Pengaturan

Gambar

Lainnya

Tentang KASKUS

Pusat Bantuan

Hubungi Kami

KASKUS Plus

© 2024 KASKUS, PT Darta Media Indonesia. All rights reserved

amekachiAvatar border
TS
amekachi
Keluguan Suku Samin, Budi Luhurnya dan Tentang Jiwa Anarkinya

Anarkisme adalah filsafat yang berpaham bahwa masyarakat bisa dibentuk tanpa negara, bersifat kolektif, dan non-hierarki. Ajaran ini juga dihubungkan dengan paham kiri seperti sosialisme dan komunisme yang menuntut perjuangan rakyat.

Pemikirnya mulai dari Max Stirner, Mikhail Bakunin, Peter Kropotkin, dan Edward Douwes Dekker (Multatuli) yang pernah berkunjung ke Hindia Belanda pada 1838.

Rupanya, pandangan anarki tak hanya dimiliki oleh pemikiran Barat saja, tetapi juga dimiliki beberapa kelompok masyarakat adat di Nusantara. Salah satunya adalah masyarakat Samin atau Sedulur Sikep yang tinggal di beberapa tempat di Jawa Tengah dan Jawa Timur.

Kemiripan antara falsafah Saminisme dengan Anarkisme itu diungkap oleh Harry J Benda dan L Castles dari Leiden University dalam Journal of the Humanities and Socieal Sciences of Southeast Asia and Oceania tahun 1968.

Jasper seorang asisten residen Tuban dan Cipto Mangunkusumo juga menilai bahwa Saminisme muncul akibat kebijakan-kebijakan pemerintah kolonial yang eksploitatif dan memberatkan. Ungkapan mereka dikutip oleh Amrih Widodo dalam Untuk Hidup Tradisi Harus Mati di Majalah Basis edisi Oktober tahun 2000.

Secara pemahaman yang berunsur kebudayaan Jawa dan kepercayaan Kejawennya, Saminisme dicetuskan pertama kali Samin Surosentiko, seorang petani yang menjadi tokoh perlawanan di Blora. Penyebaran paham ini awalnya tersebar dari Klopoduwur, Blora pada 1890 yang tersebar ke beberapa kabupaten seperti Pati hingga Bojonegoro.

"Itu kebetulan saja, Ki Samin Surosentiko enggak kuliah ke Eropa kok. Dia hanya menggali pemahaman Jawa kuno terus dikembangkan tahun 1850-an," kata Pramugi Prawiro Wijoyo, salah satu masyarakat Sedulur Sikap Blora ketika ditemui National Geographic Indonesia (20/03/2021).

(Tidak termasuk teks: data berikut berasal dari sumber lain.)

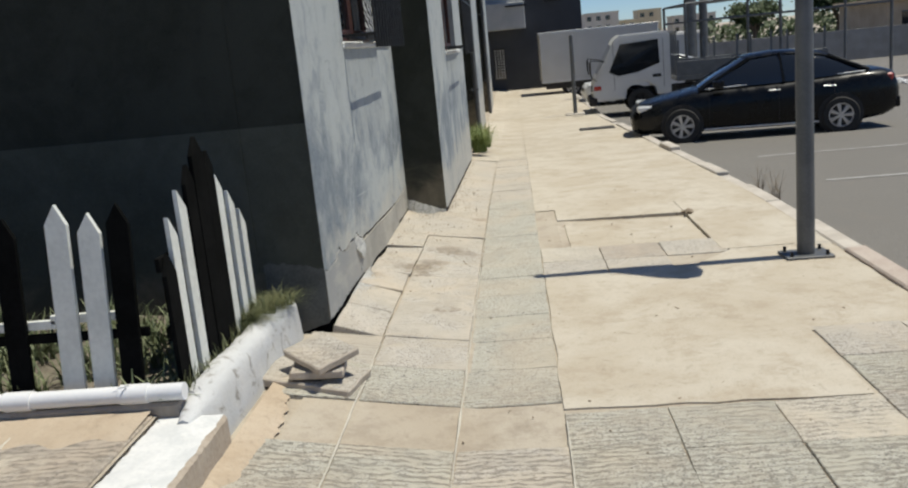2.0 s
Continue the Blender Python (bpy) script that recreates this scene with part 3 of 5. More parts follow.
def window(name, x, win, label):
    """A barred window with a projecting iron cage, in a wall that faces +x."""
    y0, y1, z0, z1 = win
    w = empty(name, label, "window", Matrix.Translation((x, (y0 + y1) / 2, z0)), kind="structure")

    def piece(nm, bm, material, lab="", parent=w):
        bmesh.ops.translate(bm, verts=bm.verts, vec=-Vector((x, (y0 + y1) / 2, z0)))
        return part(nm, bm, material, parent, lab)

    # dark panel: the unlit room is only its colour
    piece("backing", box(x - 0.165, x - 0.15, y0, y1, z0, z1), GAP_SHADE, "panel coloured dark for the unlit room behind the window")
    piece("sill", roughen(box(x - 0.12, x + 0.012, y0 - 0.04, y1 + 0.75, z0 - 0.05, z0 - 0.003, 0.008), 0.003, 9), WHITEWASH, "whitewashed concrete sill")
    mid = (y0 + y1) / 2
    for a, b in ((y0, mid - 0.01), (mid + 0.01, y1)):
        bm = bmesh.new()
        add_box(bm, x - 0.11, x - 0.06, a, a + 0.07, z0, z1, 0.005)
        add_box(bm, x - 0.11, x - 0.06, b - 0.07, b, z0, z1, 0.005)
        add_box(bm, x - 0.108, x - 0.062, a + 0.07, b - 0.07, z0, z0 + 0.09, 0.005)
        add_box(bm, x - 0.108, x - 0.062, a + 0.07, b - 0.07, z1 - 0.07, z1, 0.005)
        leaf = piece("window_frame", bm, RED_WOOD, "red-brown wooden casement")
        bm = box(x - 0.09, x - 0.084, a + 0.07, b - 0.07, z0 + 0.09, z1 - 0.07)
        pane = piece("pane", bm, DARK_GLASS, "dark glass pane", leaf)
        pane.parent = leaf
    d = x + 0.235
    n = round((y1 - y0) / 0.14)
    piece("cage_rail", box(x + 0.162, x + 0.178, y0, y1, z0 + 0.003, z0 + 0.028, 0.003), BLACK_IRON, "black flat iron rail")
    piece("cage_rail", box(x + 0.028, x + 0.046, y0, y1, z0 + 0.005, z0 + 0.03, 0.003), BLACK_IRON)
    for z in (z0 + 0.55, z1 - 0.05):
        piece("cage_rail", box(d - 0.012, d + 0.012, y0, y1, z, z + 0.02), BLACK_IRON)
    for y in (y0, y1):
        for z in (z0 + 0.02, z1 - 0.04):
            piece("cage_arm", box(x - 0.02, d, y - 0.012, y + 0.012, z, z + 0.024), BLACK_IRON)
    for i in range(n + 1):
        y = y0 + (y1 - y0) * i / n
        piece("cage_bar", rod((d, y, z0 - 0.06), (d, y, z1), 0.012, 6), BLACK_IRON)
    for i in range(1, n, 3):                  # scrolls between the bars
        bm = bmesh.new()
        yc = y0 + (y1 - y0) * (i + 0.5) / n
        pts = [(yc + 0.06 * math.cos(a) * (1 - a / 14), z0 + 0.85 + 0.10 * math.sin(a) * (1 - a / 14)) for a in [k * 0.6 for k in range(16)]]
        for (ya, za), (yb, zb) in zip(pts, pts[1:]):
            add_rod(bm, (d, ya, za), (d, yb, zb), 0.006, 5)
        piece("scroll", bm, BLACK_IRON)
    return w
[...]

Awal mula pergerakannya melawan kesewenangan bermula dari kelompok masyarakat tani yang tertindas oleh pemerintah Hindia Belanda. Mereka sempat menolak membayar pajak, mengkritisi otoritas--baik era kolonialisme hingga kemerdekaan kini, dan berbicara terus terang.

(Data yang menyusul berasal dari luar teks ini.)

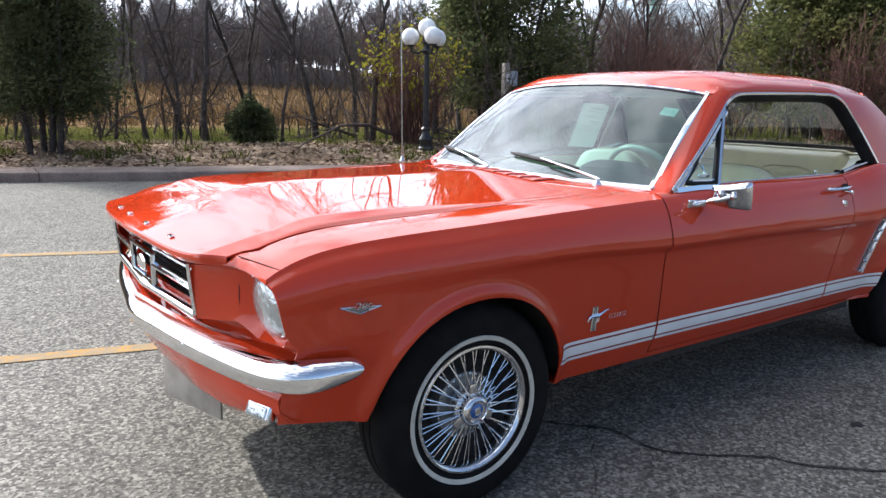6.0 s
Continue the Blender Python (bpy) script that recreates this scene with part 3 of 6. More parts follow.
def hood_z(x, y):
    a = abs(y)
    w = float(np.clip((a - fold_y(x)) / (0.613 - fold_y(x)), 0, 1))
    mid = float(Z_TOP(max(x, -0.50))) + 0.015
    # a soft peak runs down the middle, and a fold falls to the gap at each side, deepest at the nose
    mid += 0.034 * (1 - math.sqrt(a * a + 0.0009) / 0.621) * float(smoothstep(-0.85, -0.2, x))
    mid += 0.020 * (1 - float(smoothstep(-0.45, 0.50, x)))
    ahead = max(0.0, -0.38 - x)
    mid -= 0.34 * ahead**2 + 0.017 * float(smoothstep(0.08, 0.50, a)) * float(smoothstep(-0.40, -0.71, x))
    rim = gap_z(x) + 0.005 * float(smoothstep(-0.70, -0.45, x)) * (1 - float(smoothstep(0.594, 0.611, a)))
    return mid * (1 - w) + rim * w


hood = []
for u in sorted(list(np.linspace(-1, 1, 73)) + [-0.8, 0.8, -0.985, 0.985]):
    row, wide = [], 0.617
    at = abs(u) * 0.543 / 0.8 if abs(u) < 0.8 else 0.543 + (wide - 0.543) * (abs(u) - 0.8) / 0.2
    x0, x1 = float(NOSE_X(at)), float(HOOD_END(at))
    for t in np.linspace(0, 1, 44) ** 1.25:
        x = x0 + (x1 - x0) * t
        edge, fold = float(HOOD_Y(x)) - 0.0085, fold_y(x)
        y = math.copysign(fold * abs(u) / 0.8 if abs(u) <= 0.8 else fold + (edge - fold) * (abs(u) - 0.8) / 0.2, u)
        row.append((x, y, hood_z(x, y)))
    y = row[0][1]
    lip = [(x0 + 0.035, y, row[0][2] - 0.034), (x0 + 0.006, y, row[0][2] - 0.027), (x0 - 0.003, y, row[0][2] - 0.016), (x0 - 0.003, y, row[0][2] - 0.005)]
    hood.append(lip + row)
part("hood", shell(np.array(hood), 0.006), M_PAINT, car, sharp=30)

hood_ob = bpy.data.objects["hood"]
for y in (-0.31, -0.105, 0.105, 0.31):
    x = float(NOSE_X(abs(y))) + 0.035
    part("hood_letter", block((-0.007, -0.016, -0.002), (0.007, 0.016, 0.004), 0.002, 1).moved(pose(x, y, hood_z(x, y) + 0.001, 0, -18, 0)), M_CHROME, hood_ob, "small plain chrome bar")

# panels under the foot of each windscreen pillar
foot_rows = [[(x, -y, z) for y, z in ((0.58, 0.8935), (0.64, 0.8930), (0.68, 0.8885), (0.715, 0.8815), (0.735, 0.875))] for x in np.linspace(0.735, 0.880, 6)]
both("pillar_foot", shell(np.array(foot_rows), 0.006, flip=True), M_PAINT, sharp=40)

# cowl between hood and windscreen, with its louvre slots
GLASS_BASE = lambda y: 0.765 + 0.076 * (abs(y) / 0.68) ** 3.2
cowl = []
for u in np.linspace(-1, 1, 41):
    row = []
    for t in np.linspace(0, 1, 9):
        x0, x1 = float(HOOD_END(abs(u) * 0.617)) + 0.008, GLASS_BASE(u * 0.676) + 0.02
        x = x0 + (x1 - x0) * t
        y = u * float(COWL_Y(x))
        z0 = hood_z(x0, min(abs(y), 0.617))
        mid = z0 + (0.905 - z0) * t + 0.004 * math.sin(math.pi * t)
        row.append((x, y, mid * (1 - abs(u) ** 8) + (float(Z_TOP(x)) + 0.0155) * abs(u) ** 8))
    cowl.append(row)
part("cowl_panel", shell(np.array(cowl), 0.006), M_PAINT, car, sharp=30)
# black strips stand for the shade down in the hood and cowl gaps
both("hood_gap_shade", tube([(x, -float(HOOD_Y(x)) + 0.0042, float(Z_TOP(x)) + 0.016 - 0.0052) for x in np.linspace(-0.50, 0.53, 30)], 0.0047, 6), M_SEAL_GAP, "black strip that stands for shade in the hood gap")
part("hood_gap_shade", tube([(float(HOOD_END(abs(y))) + 0.004, y, hood_z(float(HOOD_END(abs(y))), y) - 0.0052) for y in np.linspace(-0.612, 0.612, 41)], 0.0047, 6), M_SEAL_GAP, car, "black strip that stands for shade in the hood gap")
both("cowl_gap_shade", tube([(x, -float(COWL_Y(x)) - 0.0012, float(Z_TOP(x)) + 0.016 - 0.0040) for x in np.linspace(0.53, 0.76, 10)], 0.0034, 6), M_SEAL_GAP, "black strip that stands for shade in the cowl gap")

# roof skin with rolled sides
ROOF_C = hermite([1.15, 1.25, 1.6, 2.0, 2.3, 2.46], [1.288, 1.318, 1.346, 1.346, 1.330, 1.306])
HEADER = lambda y: 1.180 + 0.061 * (abs(y) / 0.58) ** 3.0
roof = []
for y in np.linspace(-0.60, 0.60, 49):
    a = abs(y) / 0.60
    x0, x1 = HEADER(y), 2.455 - 0.055 * a**2
    row = []
    for t in np.linspace(0, 1, 40) ** 1.4:
        x = x0 + (x1 - x0) * t
        z = float(ROOF_C(x)) - 0.014 * a**2 - 0.052 * a**7
        s = 1 - (1 - min(1.0, (x - x0) / 0.16)) ** 2.2
        row.append((x, y, z * s + (1.284 - 0.041 * (abs(y) / 0.578) ** 2.4) * (1 - s)))
    roof.append(row)
part("roof", shell(np.array(roof), 0.006), M_PAINT, car, sharp=30)


# side opening: its outline on the leaning plane of the side glass
def lean_y(z):
    return 0.735 - 0.34 * (z - 0.91)


OPENING = smooth_path([(0.868, 0, 0.900), (1.075, 0, 1.040), (1.235, 0, 1.162), (1.290, 0, 1.204), (1.345, 0, 1.230), (1.43, 0, 1.241), (1.75, 0, 1.248), (1.98, 0, 1.249), (2.062, 0, 1.242), (2.114, 0, 1.216), (2.146, 0, 1.184), (2.218, 0, 1.090), (2.314, 0, 0.941)], 7)
OPENING[:, 1] = -lean_y(OPENING[:, 2]) - 0.022 * smoothstep(1.95, 2.12, OPENING[:, 0])
otan = np.gradient(OPENING, axis=0)
otan /= np.linalg.norm(otan, axis=1, keepdims=True)
PLANE_N = np.array([0, -1.0, 0.34]) / math.hypot(1, 0.34)
OUT = np.tile(PLANE_N, (len(OPENING), 1))
INWARD = np.cross(otan, OUT)
INWARD /= np.linalg.norm(INWARD, axis=1, keepdims=True)
if INWARD[len(INWARD) // 2][2] > 0:
    INWARD = -INWARD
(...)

"Kami kalau melawan enggak pakai kekerasan, karena cara itu selalu gagal seperti yang dilakukan Diponegoro sebelum Ki Samin," Pramugi menjelaskan.

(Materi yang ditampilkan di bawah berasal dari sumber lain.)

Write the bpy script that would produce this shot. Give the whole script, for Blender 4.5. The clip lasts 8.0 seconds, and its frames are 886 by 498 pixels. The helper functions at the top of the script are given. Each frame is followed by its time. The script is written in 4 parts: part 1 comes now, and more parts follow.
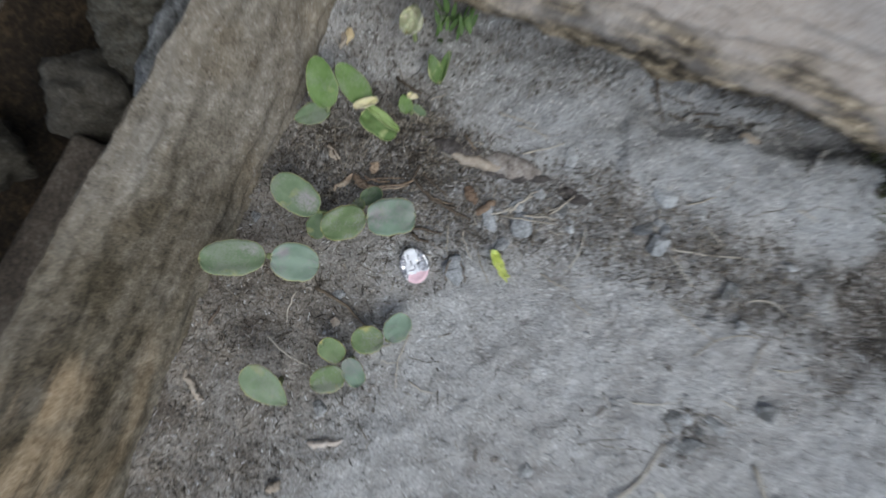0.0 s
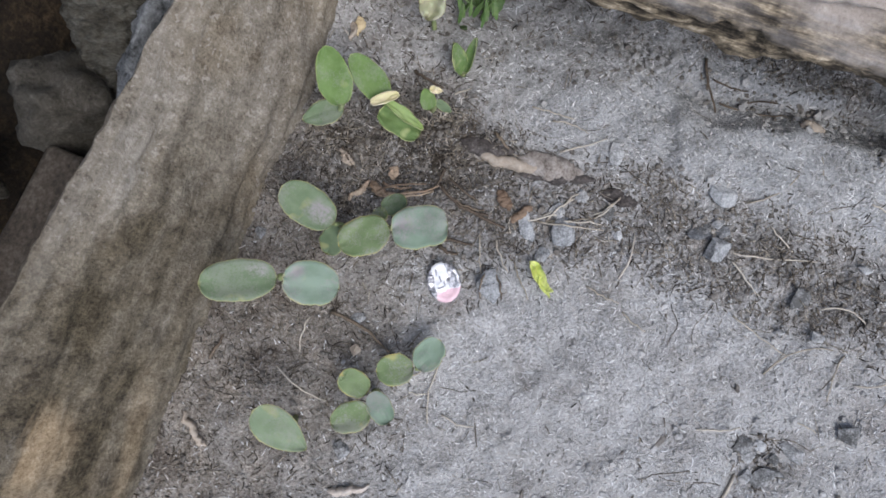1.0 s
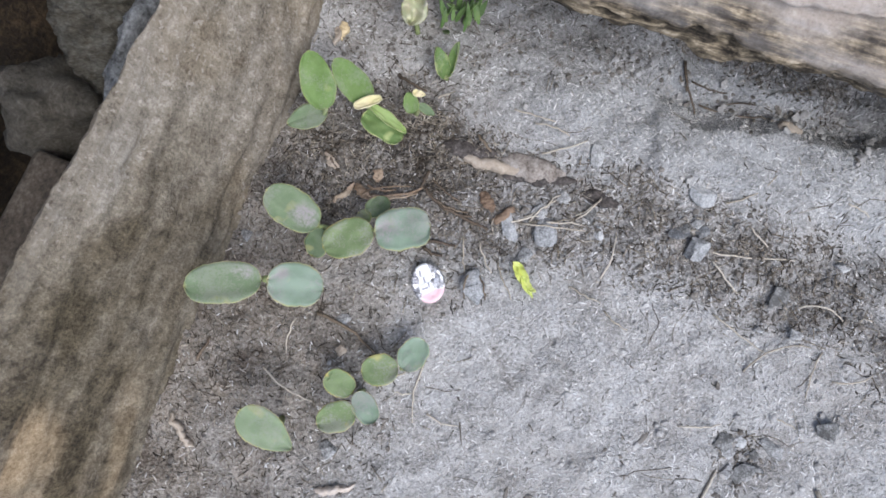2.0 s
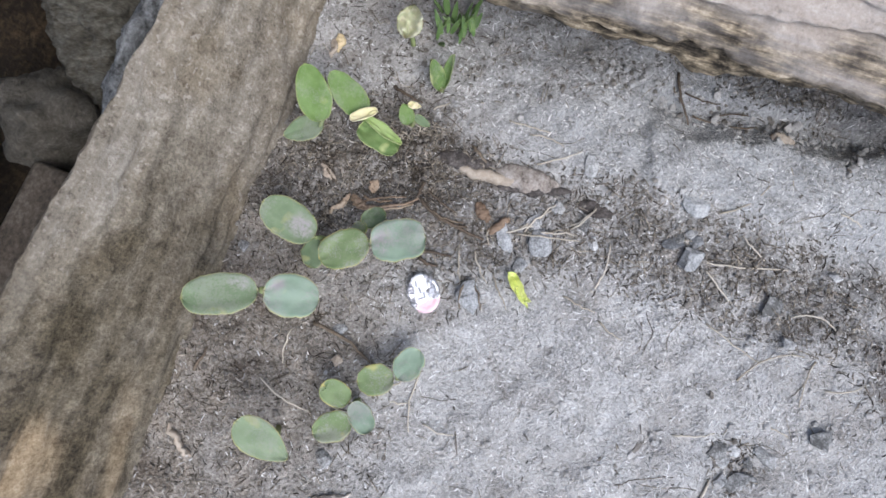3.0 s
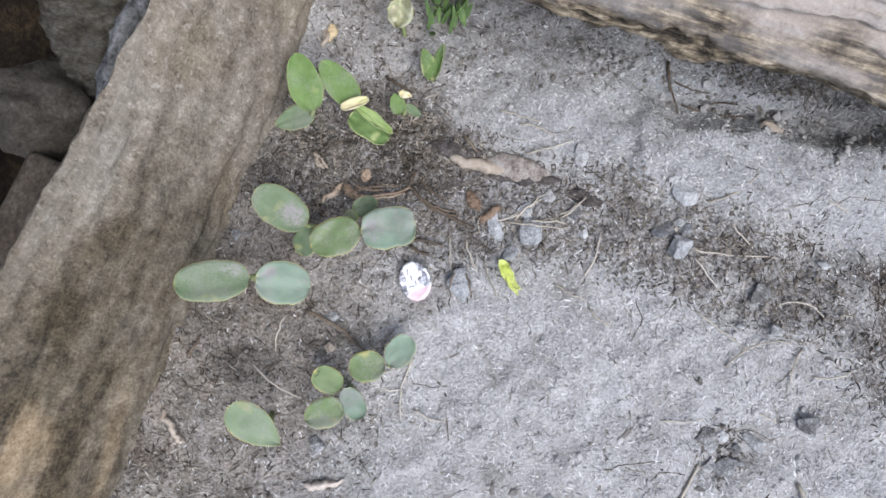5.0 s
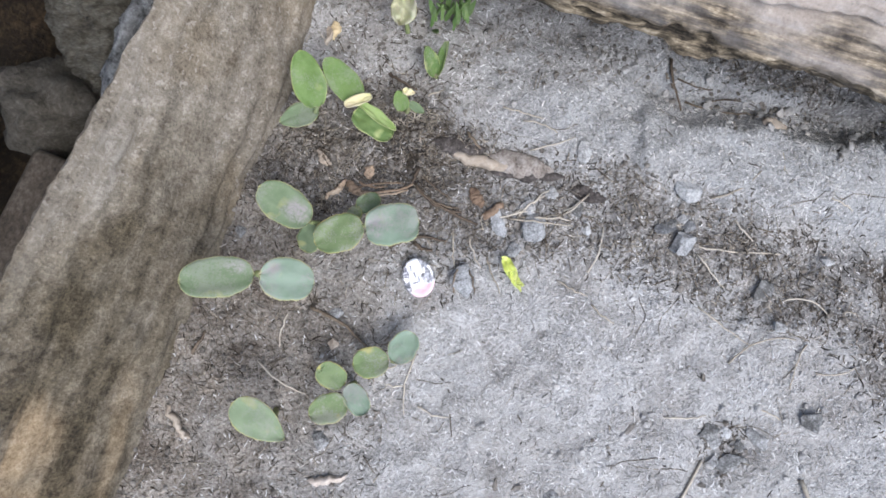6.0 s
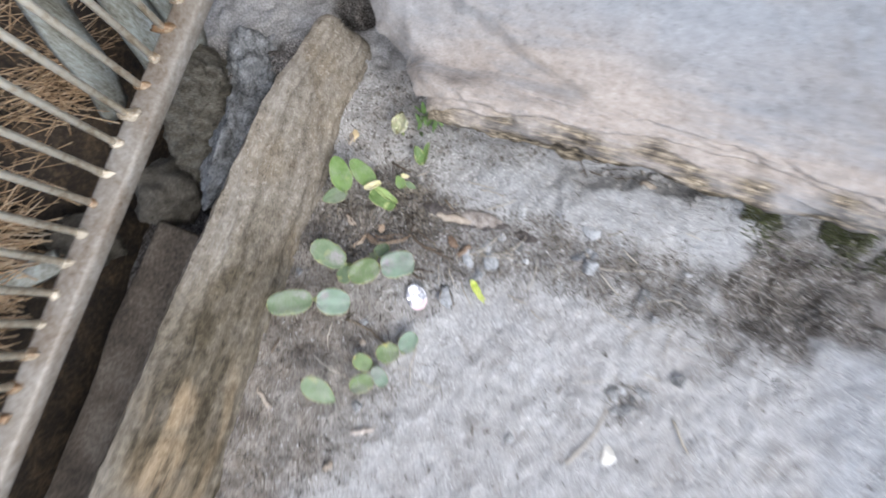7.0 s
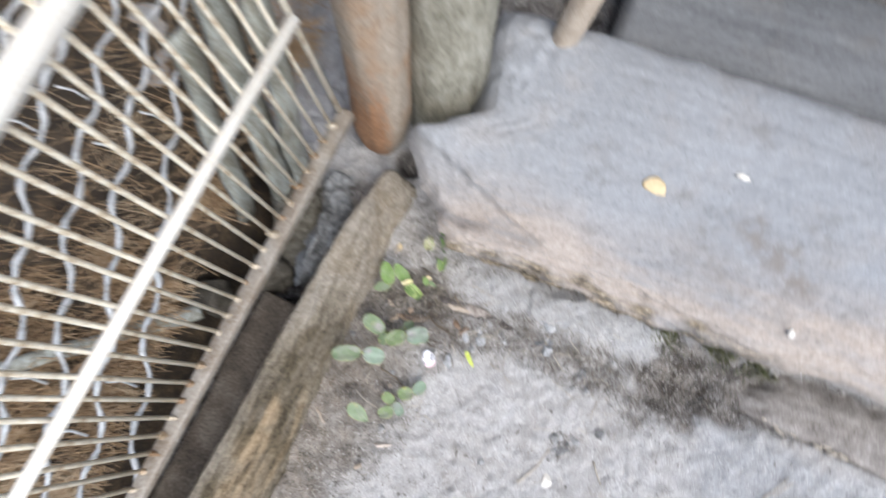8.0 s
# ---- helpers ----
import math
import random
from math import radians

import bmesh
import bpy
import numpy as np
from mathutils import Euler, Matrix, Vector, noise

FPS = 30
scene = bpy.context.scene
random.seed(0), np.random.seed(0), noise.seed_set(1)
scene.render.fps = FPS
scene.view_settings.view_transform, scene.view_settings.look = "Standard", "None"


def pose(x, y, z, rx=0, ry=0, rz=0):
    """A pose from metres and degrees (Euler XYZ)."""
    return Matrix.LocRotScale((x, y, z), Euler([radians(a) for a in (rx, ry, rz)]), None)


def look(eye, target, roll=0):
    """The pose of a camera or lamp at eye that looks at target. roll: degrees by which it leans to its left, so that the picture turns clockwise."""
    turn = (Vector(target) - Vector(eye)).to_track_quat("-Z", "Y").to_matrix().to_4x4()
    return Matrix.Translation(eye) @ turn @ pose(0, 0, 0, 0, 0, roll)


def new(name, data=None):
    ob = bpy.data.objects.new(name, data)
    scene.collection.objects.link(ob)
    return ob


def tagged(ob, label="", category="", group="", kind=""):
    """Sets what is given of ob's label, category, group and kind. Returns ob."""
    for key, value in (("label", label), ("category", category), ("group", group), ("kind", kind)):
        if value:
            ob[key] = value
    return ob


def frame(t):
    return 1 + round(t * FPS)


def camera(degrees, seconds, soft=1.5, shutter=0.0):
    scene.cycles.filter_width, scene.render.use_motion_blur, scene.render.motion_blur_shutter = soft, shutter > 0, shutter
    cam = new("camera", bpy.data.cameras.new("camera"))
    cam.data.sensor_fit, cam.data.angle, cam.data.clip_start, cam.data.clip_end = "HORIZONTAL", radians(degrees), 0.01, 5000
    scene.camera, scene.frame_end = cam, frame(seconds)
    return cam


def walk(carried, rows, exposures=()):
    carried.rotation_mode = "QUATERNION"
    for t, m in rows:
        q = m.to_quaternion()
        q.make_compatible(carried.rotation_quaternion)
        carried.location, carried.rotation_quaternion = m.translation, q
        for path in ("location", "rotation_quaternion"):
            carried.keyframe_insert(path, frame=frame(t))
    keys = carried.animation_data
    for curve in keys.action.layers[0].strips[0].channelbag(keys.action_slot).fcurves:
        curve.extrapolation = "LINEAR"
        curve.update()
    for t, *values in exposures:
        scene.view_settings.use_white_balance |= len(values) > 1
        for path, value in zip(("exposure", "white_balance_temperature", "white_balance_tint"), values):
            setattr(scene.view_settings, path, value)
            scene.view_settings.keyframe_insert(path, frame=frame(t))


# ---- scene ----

"Cara kami cukup kalau ditanya cukup mbulet (ketus), enggak mau bayar pajak, dan enggan kerja bakti, dan enggak perlu takut."

Gerakan protes mereka terhadap pemerintahan Hindia Belanda dan Indonesia sangat kental, terlebih jika itu menyangkut masalah lingkungan. Sesuai dengan ajaran Kejawen juga, mereka menyadari bahwa hidup harus selaras dengan alam dan kekuatan rohani.

Untuk itu, masyarakat Samin ingin agar alam dan lingkungan sekitarnya lestari, dan hanya dimanfaatkan untuk kepentingan sesama, bukan untuk pribadi. Apalagi jika harus dibawa keluar negeri, papar Pramugi.

Secara catatan birokrasi, Pramugi merupakan ketua masyarakat Samin. Ia mengakui bahwa jabatan itu hanya diberikan oleh pemerintah Indonesia yang tak dihendaki dirinya karena tak sesuai dengan falsafah Samin.


"Saya enggak ingin itu. Saya ditunjuk jadi pemimpin tetap saja cari duit dari keringat sendiri, bukan duit rakyatnya," ungkapnya.

Idealisme mereka yang enggan pada hierarki juga tertuai dalam bahasa Jawa-ngoko yang mereka gunakan.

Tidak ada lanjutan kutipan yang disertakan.